Like all slide-out keyboards in this roundup, it's a full QWERTY keyboard, with the Windows Phone 7 virtual keyboard also available.

The Venue Pro tends to be on the large side: 4.76 x 2.54 inches, and weighing in at a hefty 6.74 oz. It also features a large, 4.1 inch AMOLED screen. AMOLED screens use less energy than normal displays and have high refresh rates, but they can be hard to see in direct sunlight. Because they're a generation older than the Super AMOLED screens, they won't be quite as sharp, but compared to non-AMOLED displays, they really pop.

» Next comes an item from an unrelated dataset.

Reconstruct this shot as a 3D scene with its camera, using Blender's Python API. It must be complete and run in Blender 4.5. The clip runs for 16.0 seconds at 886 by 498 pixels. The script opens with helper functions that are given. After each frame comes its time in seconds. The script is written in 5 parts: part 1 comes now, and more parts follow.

Inside the phone, it's the same specs as the other phones, with a 1GHz processor, 512MB of RAM, and 8GB or 16GB storage. The camera specs similarly mirror the other contenders: 5 megapixels and HD video at 1280 x 720.

Dell offers tiered pricing plans for the Venue Pro, for which T-Mobile is the U.S. carrier: $99 for the 8GB model and $149 for the 16GB version, both needing the two-year commitment. Interestingly, T-Mobile doesn't sell the phone directly -- it's only available from Dell.

Decision Points
Microsoft has wisely required Windows Phone 7 OEM partners to meet minimum hardware specs, so the experience of using the underlying OS should be similar; some phones have a bit snappier response than others, but for the most part there won't be huge variations in user experience from phone to phone.

Some of the most common decision points will revolve around items like a physical versus virtual keyboard, screen size, size, weight and battery life. Windows Phone 7 takes a middle ground between Android and iPhone devices: it allows for more variation than the one-size-fits-all iPhone, but not as much as the huge array of Android handsets.

Currently, OEMs aren't rushing new Windows Phone 7 devices to market at the rate that they're producing Android phones. Much of that is undoubtedly due to a "wait and see" attitude until more market data is available -- if, and when, Windows Phone 7 sales start taking off, more phones will surely follow. In the meantime, the present lineup offers enough variety of features, functions and price points to make them viable options for your business.